Problem requirements => Copy all of the material word for word, except for the pictures.

Recorded data =>

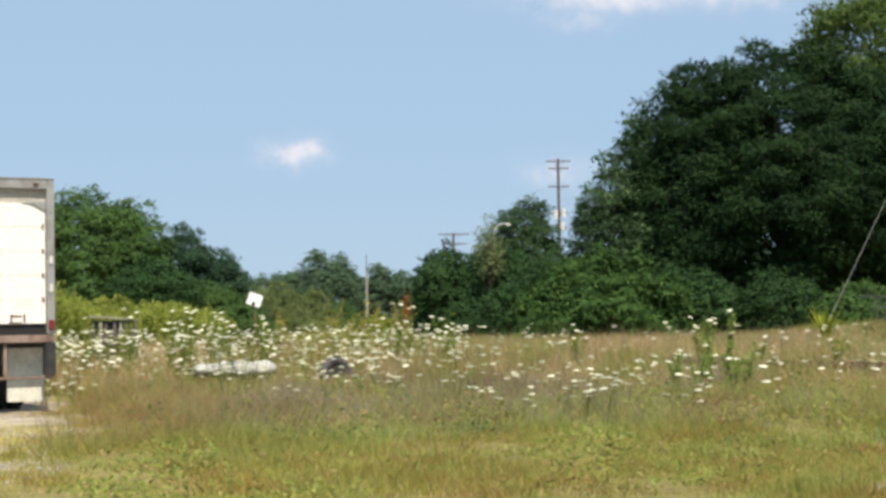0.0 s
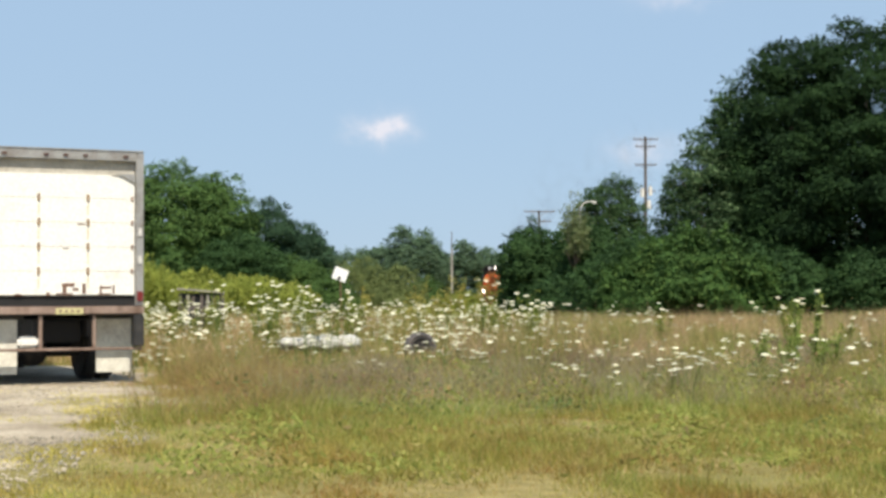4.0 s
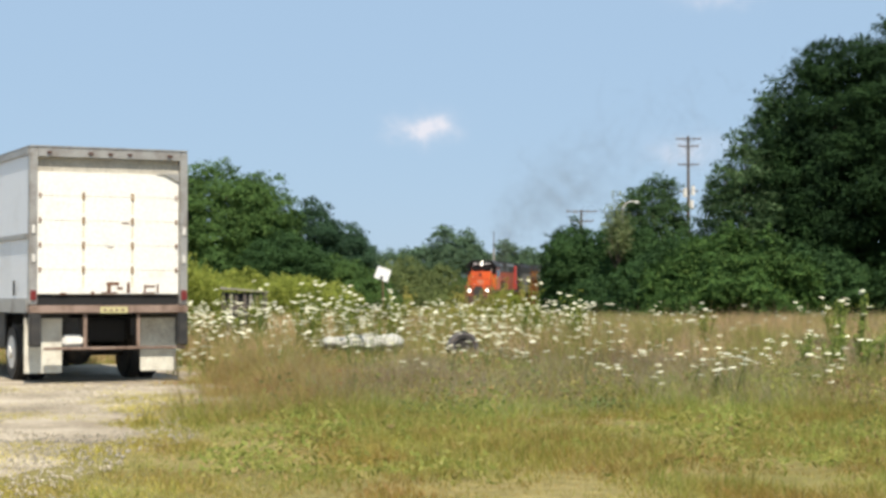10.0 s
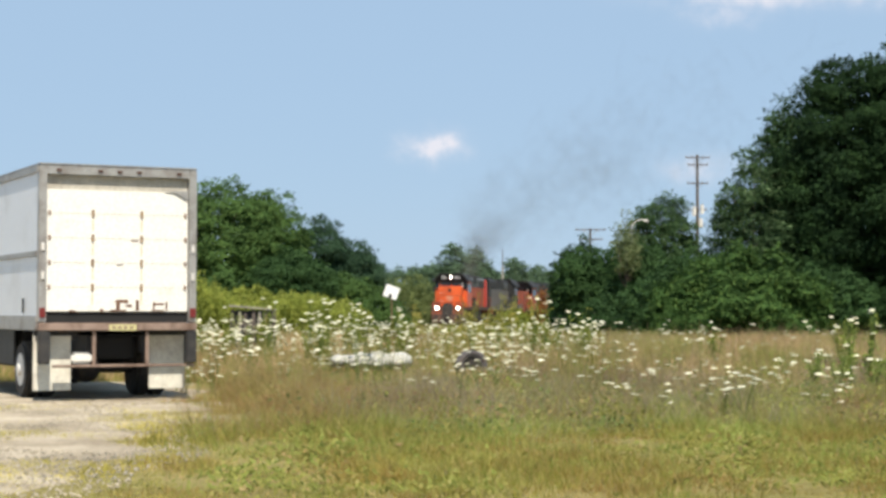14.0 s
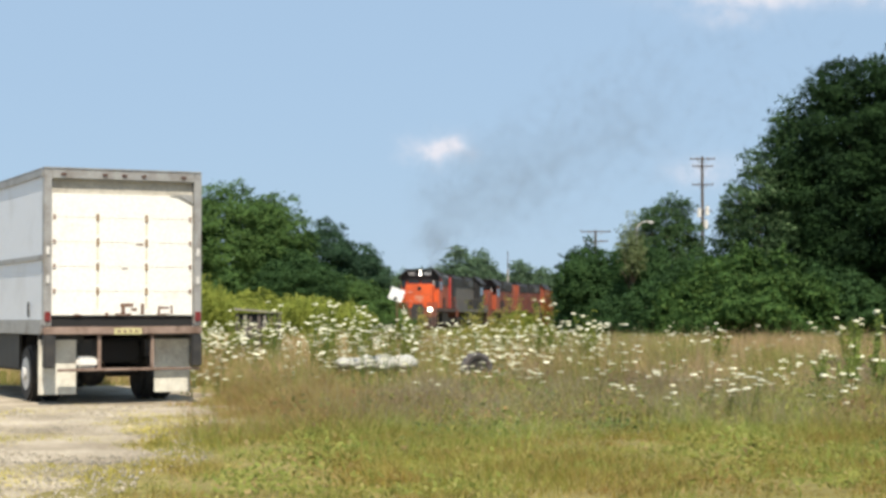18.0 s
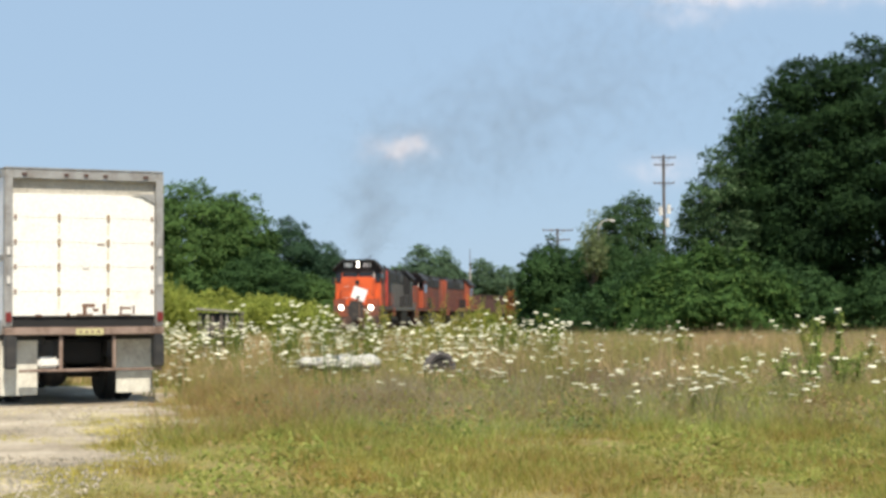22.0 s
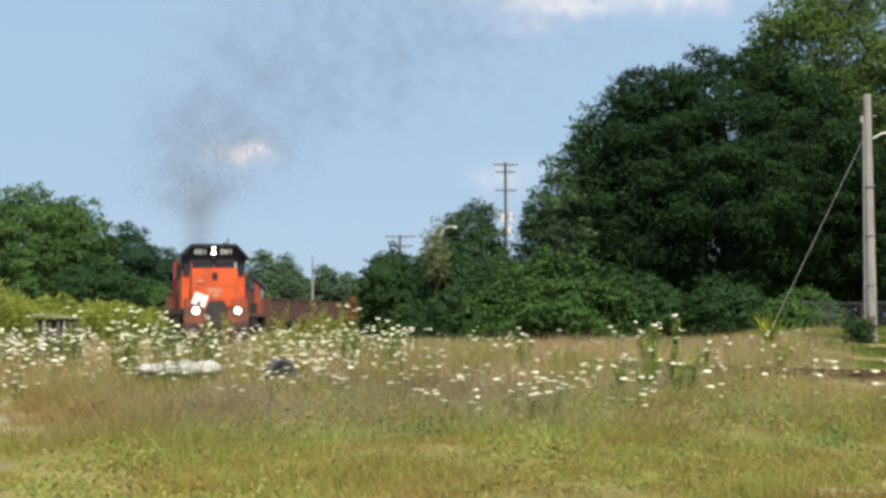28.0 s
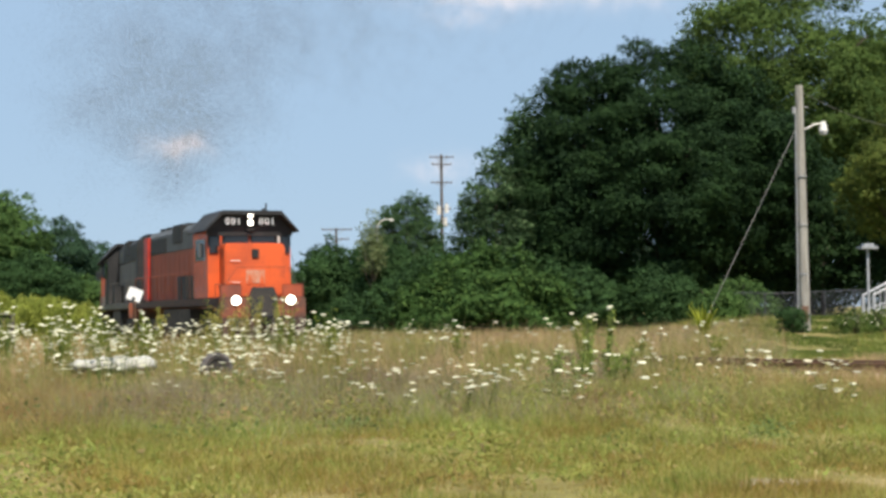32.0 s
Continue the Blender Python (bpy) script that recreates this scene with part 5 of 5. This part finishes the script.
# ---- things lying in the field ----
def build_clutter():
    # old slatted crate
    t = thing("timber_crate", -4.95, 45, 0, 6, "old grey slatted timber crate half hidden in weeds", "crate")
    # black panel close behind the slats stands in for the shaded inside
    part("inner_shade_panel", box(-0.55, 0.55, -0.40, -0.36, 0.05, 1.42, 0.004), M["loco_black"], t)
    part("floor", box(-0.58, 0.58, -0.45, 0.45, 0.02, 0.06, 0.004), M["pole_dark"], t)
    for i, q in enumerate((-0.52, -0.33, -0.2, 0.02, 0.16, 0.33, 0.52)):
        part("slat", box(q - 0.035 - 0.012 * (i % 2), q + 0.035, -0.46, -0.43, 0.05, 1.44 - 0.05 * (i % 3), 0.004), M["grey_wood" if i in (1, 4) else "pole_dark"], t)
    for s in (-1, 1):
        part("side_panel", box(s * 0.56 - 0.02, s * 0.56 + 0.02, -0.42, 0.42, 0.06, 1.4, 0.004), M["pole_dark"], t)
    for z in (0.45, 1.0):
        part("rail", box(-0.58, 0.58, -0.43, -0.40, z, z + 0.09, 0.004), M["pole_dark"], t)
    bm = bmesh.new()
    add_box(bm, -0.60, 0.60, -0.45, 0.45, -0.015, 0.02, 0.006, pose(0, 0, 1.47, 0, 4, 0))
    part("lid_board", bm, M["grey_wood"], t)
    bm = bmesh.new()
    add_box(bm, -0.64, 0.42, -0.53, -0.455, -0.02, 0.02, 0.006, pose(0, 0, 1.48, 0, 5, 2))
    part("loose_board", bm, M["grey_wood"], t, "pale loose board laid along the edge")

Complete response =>
0.0 s
4.0 s
10.0 s
14.0 s
18.0 s
22.0 s
28.0 s
32.0 s
Continue the Blender Python (bpy) script that recreates this scene with part 5 of 5. This part finishes the script.
# ---- things lying in the field ----
def build_clutter():
    # old slatted crate
    t = thing("timber_crate", -4.95, 45, 0, 6, "old grey slatted timber crate half hidden in weeds", "crate")
    # black panel close behind the slats stands in for the shaded inside
    part("inner_shade_panel", box(-0.55, 0.55, -0.40, -0.36, 0.05, 1.42, 0.004), M["loco_black"], t)
    part("floor", box(-0.58, 0.58, -0.45, 0.45, 0.02, 0.06, 0.004), M["pole_dark"], t)
    for i, q in enumerate((-0.52, -0.33, -0.2, 0.02, 0.16, 0.33, 0.52)):
        part("slat", box(q - 0.035 - 0.012 * (i % 2), q + 0.035, -0.46, -0.43, 0.05, 1.44 - 0.05 * (i % 3), 0.004), M["grey_wood" if i in (1, 4) else "pole_dark"], t)
    for s in (-1, 1):
        part("side_panel", box(s * 0.56 - 0.02, s * 0.56 + 0.02, -0.42, 0.42, 0.06, 1.4, 0.004), M["pole_dark"], t)
    for z in (0.45, 1.0):
        part("rail", box(-0.58, 0.58, -0.43, -0.40, z, z + 0.09, 0.004), M["pole_dark"], t)
    bm = bmesh.new()
    add_box(bm, -0.60, 0.60, -0.45, 0.45, -0.015, 0.02, 0.006, pose(0, 0, 1.47, 0, 4, 0))
    part("lid_board", bm, M["grey_wood"], t)
    bm = bmesh.new()
    add_box(bm, -0.64, 0.42, -0.53, -0.455, -0.02, 0.02, 0.006, pose(0, 0, 1.48, 0, 5, 2))
    part("loose_board", bm, M["grey_wood"], t, "pale loose board laid along the edge")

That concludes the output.